Boris Pasternak was born 10 February 1890, and died 30 May 1960
Top 10 Boris Pasternak Quotes
- I don’t like people who have never fallen or stumbled. Their virtue is lifeless and it isn’t of much value. Life hasn’t revealed its beauty to them.
- Literature is the art of discovering something extraordinary about ordinary people, and saying with ordinary words something extraordinary.
- No bad man can be a good poet.
- As far as modern writing is concerned, it is rarely rewarding to translate it, although it might be easy. Translation is very much like copying paintings.
- Art has two constant, two unending concerns: It always meditates on death and thus always creates life.
- Poetry is a rich, full-bodied whistle; It is cracked ice crunching in pails; It is the night that numbs the leaf; It is the duel of two nightingales; It is the sweet pea that has run wild; It is Creation’s tears in shoulder blades.
- What is laid down, ordered, factual, is never enough to embrace the whole truth; life always spills over the rim of every cup.
- The great majority of us are required to live a life of constant, systematic duplicity. Your health is bound to be affected if, day after day, you say the opposite of what you feel, if you grovel before what you dislike and rejoice at what bring you nothing but misfortune. Our nervous system isn’t just a fiction, it’s part of our physical body, and our soul exists in space and is inside us, like teeth in our mouth. It can’t be forever violated with impunity.
- It is no longer possible for lyric poetry to express the immensity of our experience. Life has grown too cumbersome, too complicated. We have acquired values which are best expressed in prose.
- Man is born to live, not to prepare for life.

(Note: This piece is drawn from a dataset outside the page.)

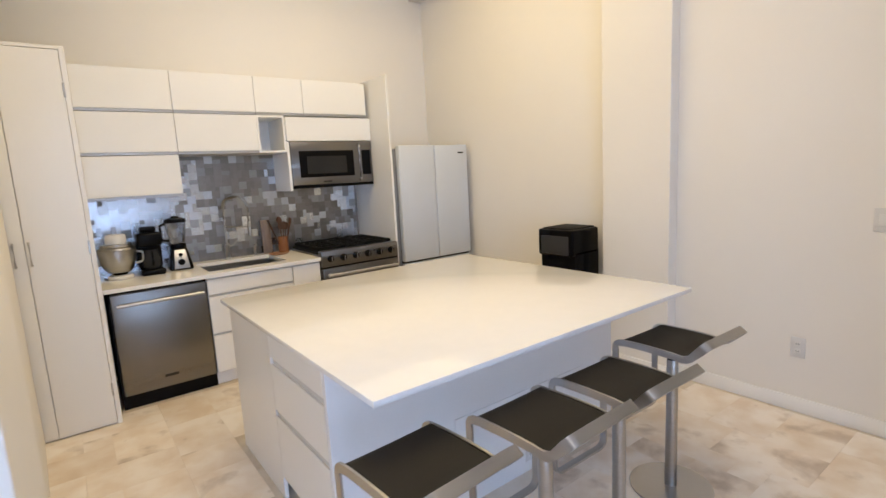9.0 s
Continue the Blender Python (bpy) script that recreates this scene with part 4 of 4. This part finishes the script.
def bar_stool(m, height=0.735):
    """Pedestal stool: one bent steel band forms lip, seat rails and footrest; leather seat between."""
    st = thing("bar_stool", "brushed steel pedestal bar stool with dark leather seat", "bar stool", m, "bar stools at the island")
    part("base_plate", lathe(bmesh.new(), [(0.188, 0.0), (0.190, 0.004), (0.188, 0.009), (0.17, 0.011), (0.03, 0.013)], seg=48), STEEL, st)
    part("pole", lathe(bmesh.new(), [(0.030, 0.012), (0.027, 0.016), (0.026, 0.50), (0.026, height - 0.090), (0.024, height - 0.085)], seg=24), STEEL, st)
    part("piston", lathe(bmesh.new(), [(0.023, height - 0.088), (0.023, height - 0.03)], seg=20), BLACK, st)
    part("seat_mount", solid(-0.09, 0.09, -0.07, 0.07, height - 0.034, height - 0.016, 0.004), STEEL, st)
    w, n = 0.168, 22
    side = [stool_profile(i / n) for i in range(n + 1)]

    def run(x):
        return [Vector((x, y, height + z)) for y, z in side]
    fy, drop = side[-1][0] + 0.005, 0.415
    right = run(w)
    loop = []
    back = bend([Vector((0, *right[0][1:])), Vector((w, *right[0][1:])), right[4]], 0.035)
    loop += back[:-1] + right[4:-1]
    bottom = height - drop
    loop += bend([right[-2], Vector((w, fy + 0.032, height - 0.006)), Vector((w, fy + 0.030, bottom)), Vector((0, fy + 0.030, bottom))], 0.045)[1:]
    mirror = [Vector((-p.x, p.y, p.z)) for p in loop[1:-1]][::-1]
    ring = loop + mirror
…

Boris Pasternak was a Russian poet, novelist, and literary translator. He is best known as the author of Doctor Zhivago. The novel, not published in the USSR, was smuggled to Milan where it was published in 1957. Pasternak was awarded the Nobel Prize for Literature the following year. He was forced to decline the Prize, stating in his resignation letter to the Nobel Committee, that the reaction of the Soviet State was the only reason for his decision. His translations of stage plays by Goethe, Schiller, and William Shakespeare remain popular with Russian audiences.